On the evening before His Passion, our Lord reminded His closest disciples, “I have told you all this so that my joy may be in you and your joy may be complete” (Jn. 15:11). Jesus told His disciples about the suffering He would endure and their mission to carry on the work He had begun. After washing their feet, Jesus gave them the new commandment to love one another as He loved them. He encouraged them by promising that He would send the Holy Spirit to support, teach and guide them. He warned that they would face difficulties, challenges and rejection by the world. But Jesus told His disciples these things so they might share in His joy, a joy unlike anything the world could provide.
Even on the eve of His suffering and death, Jesus possessed deep joy because He remained intent on freely fulfilling the will of His heavenly Father. Jesus trusted in the Father’s plan for His life, and He knew that fulfilling that would bring Him the most satisfaction.
Everything Jesus teaches us is directed at leading us closer to God and helping us to know God’s plan for our lives. Jesus’ teachings show us who we are and what God calls us to be. They mark out the path we are to follow to reach our fulfillment as human beings created in God’s image. Even when we struggle along the way, God never tires of picking us up and putting us back on the road of discipleship.
Our joy is rooted in this hope of God’s never-failing love for us. Joy is a virtue that rests deep in our souls, but which we are meant to share with others. Unfortunately, we live in a world that, despite all the means of communication available to us, is becoming more and more hostile to genuine human encounter and mutual support.
Pope Francis began his Apostolic Exhortation Evangelii Gaudium, saying, “Whenever our interior life becomes caught up in its own interests and concerns, there is no longer room for others, no place for the poor. God’s voice is no longer heard, the quiet joy of his love is no longer felt, and the desire to do good fades. This is a very real danger for believers, too. Many fall prey to it, and end up resentful, angry and listless. That is no way to live a dignified and fulfilled life; it is not God’s will for us, nor is it the life in the Spirit which has its source in the heart of the risen Christ” (EG 2).
The joy which fills our heart as we receive God’s love for us is given to us precisely to be given away. Christians who share their joy make great contributions to the world by giving firm testimony to the love of God for all people.
November’s Catholic liturgies foster our contemplation of eternity.
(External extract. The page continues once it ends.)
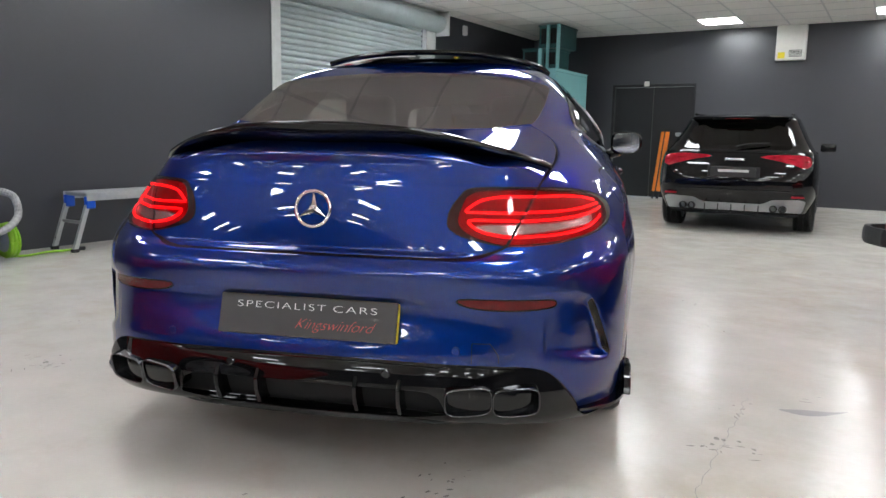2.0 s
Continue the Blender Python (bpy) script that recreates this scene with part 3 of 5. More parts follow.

We celebrate All Saints’ Day and commemorate all the faithful departed on All Souls’ Day. The readings of the Sunday Masses offer reflections on the end times and God’s promise of salvation for those who place their trust in Him. Glancing toward eternity, we are filled with joy at the prospect of all God has in store for us. This is a fitting month, then, to renew our awareness of God’s great love. The Lord sends us out to be His joyful witnesses, confident in His grace and mercy, giving to a suffering world the hope of divine love.